10. Princess Nokia – ‘Green Line’ (from album 1992 Deluxe, on Rough Trade) Princess Nokia is superbly skilled at widening the scope and scale of her lyrics on any one track, detailing her personal experiences in opening bars before connecting them with astute political observations in later ones. It’s something that impressed me on a lot of the tracks on this record, but particularly on ‘Green Line’, which begins with Nokia hopping a ride on the 6 and ends with her championing the ethnic diversity and multiculturalism of the NYC of which she is a proud native. It feels honest, brash, humid, celebratory; real. Plus, the beat couldn’t sound more Big Apple if it was smothered in gherkins and mustard – check that Taxi-esque Fender Rhodes line!
11. Catholic Action – ‘Doing Well’ (from album In Memory Of, on Modern Sky Records) As a Glaswegian, I can authoritatively confirm that Catholic Action are the best guitar band in Glasgow right now. Their debut album is packed with surgically precise glam-rock stompers: such uniform quality makes it difficult to choose a stand-out cut, but the vocal hook and guitar lead on ‘Doing Well’ complement one another so effortlessly that I’ve plumped with that. Chris from the band is currently mixing the next round of Peter Cat singles to perfection, too – those are due out early 2018 onwards, so keep an eye out!

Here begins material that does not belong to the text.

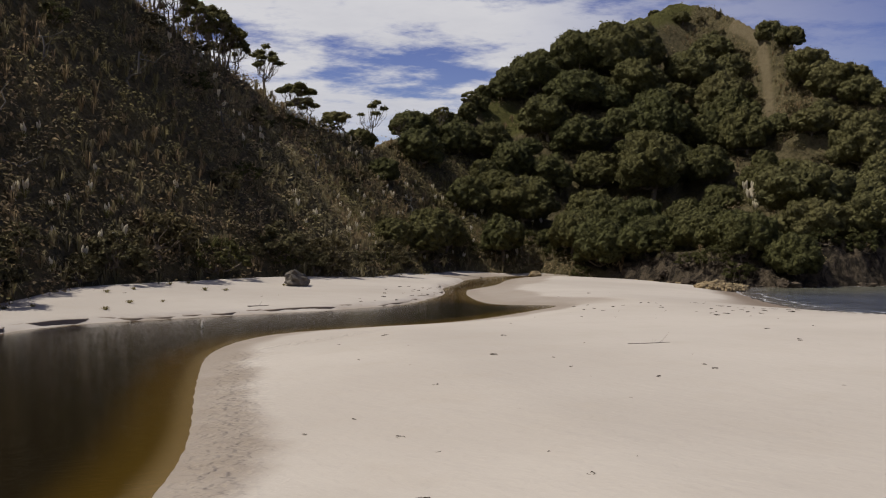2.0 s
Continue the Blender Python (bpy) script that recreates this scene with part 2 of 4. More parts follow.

12. Protomartyr – ‘Male Plague’ (from album Relatives in Descent, on Domino Records) Of the plethora of bands who try and fail to recapture the spirit of The Fall in their acerbic heyday, most fail. Protomartyr, on the other hand, do not. They’ve managed to distil the finest elements of late 1970s Transatlantic post-punk into something with an enviable drive and snarl. For me, ‘Male Plague’ is the catchiest song on their latest LP, with some great lyrics from Joe Casey, in which he welcomes the cultural disrobing of white men (characterised as ‘sad-sacks pickled in jars’) while humorously acknowledging his own irrevocable place within that very demographic.